Subtracting $1$ from both sides makes this:

$cos^2(2x) = \frac{2-\sqrt{2}}{2}$.

Then, take the square root of both sides to get:

$cos(2x) = \sqrt{\frac{2-\sqrt{2}}{2}}$.

Now, the equation is in the form $fun(f(x))=a$. Therefore, take the arccosine of both sides. This is:

$2x = arccos(\sqrt{\frac{2-\sqrt{2}}{2}}$.

Finally divide both sides by $2$ to solve for $x$.

$x = \frac{arccos(\sqrt{\frac{2-\sqrt{2}}{2}}}{2}$ radians.

Although the right side of this equation looks complicated, it is just a constant. Plugging the values into a calculator reveals that it has the decimal approximation of 0.50 radians.

This is the principal solution. Since cosine is $2\pi$ periodic, the general solution is $\frac{arccos(\sqrt{\frac{2-\sqrt{2}}{2}}}{2} + 2n\pi$ radians for any integer, $n$.

### Example 6

Find the solution to the equation $tan(x)+cot(x) = \frac{1}{2}$.

### Solution

Once again, this equation contains two different types of trigonometric functions. Using trigonometric identities to make it so that there is only one type of function will make the equation simpler.

In this case, begin with the quotient identities $tanx=\frac{sinx}{cosx}$ and $cotx=\frac{cosx}{sinx}$. This yields:

$\frac{sinx}{cosx}+\frac{cosx}{sinx} = \frac{1}{2}$.

Now, multiply the first fraction by $\frac{sinx}{sinx}$ and the second by $\frac{cosx}{cosx}$. The two fractions have like denominators, and adding them together gives:

$\frac{sin^2x+cos^2x}{cosxsinx} = \frac{1}{2}$.

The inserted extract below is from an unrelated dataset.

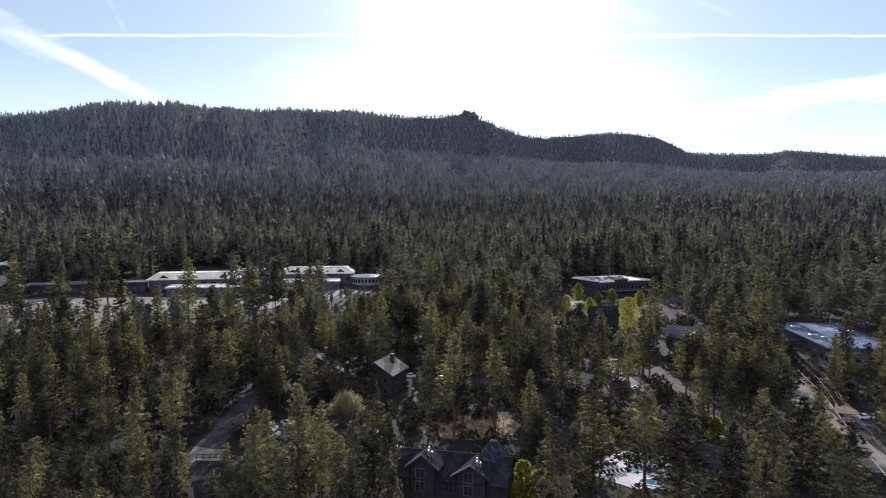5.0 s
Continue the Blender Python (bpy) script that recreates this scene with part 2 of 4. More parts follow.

The Pythagorean identity shows that the numerator is equal to $1$. Therefore, the whole equation simplifies to setting the denominators equal.

$cosxsinx=2$.

This looks similar to the identity $2cosxsinx=sin(2x)$. Therefore, multiply both sides of the equation by $2$.

$2cosxsinx=4$

$sin(2x)=4$.

But, the sine of any angle must be between $-1$ and $1$. Therefore, there is no angle $2x$ such that $sin(2x)=4$. Thus, there is no solution to this equation.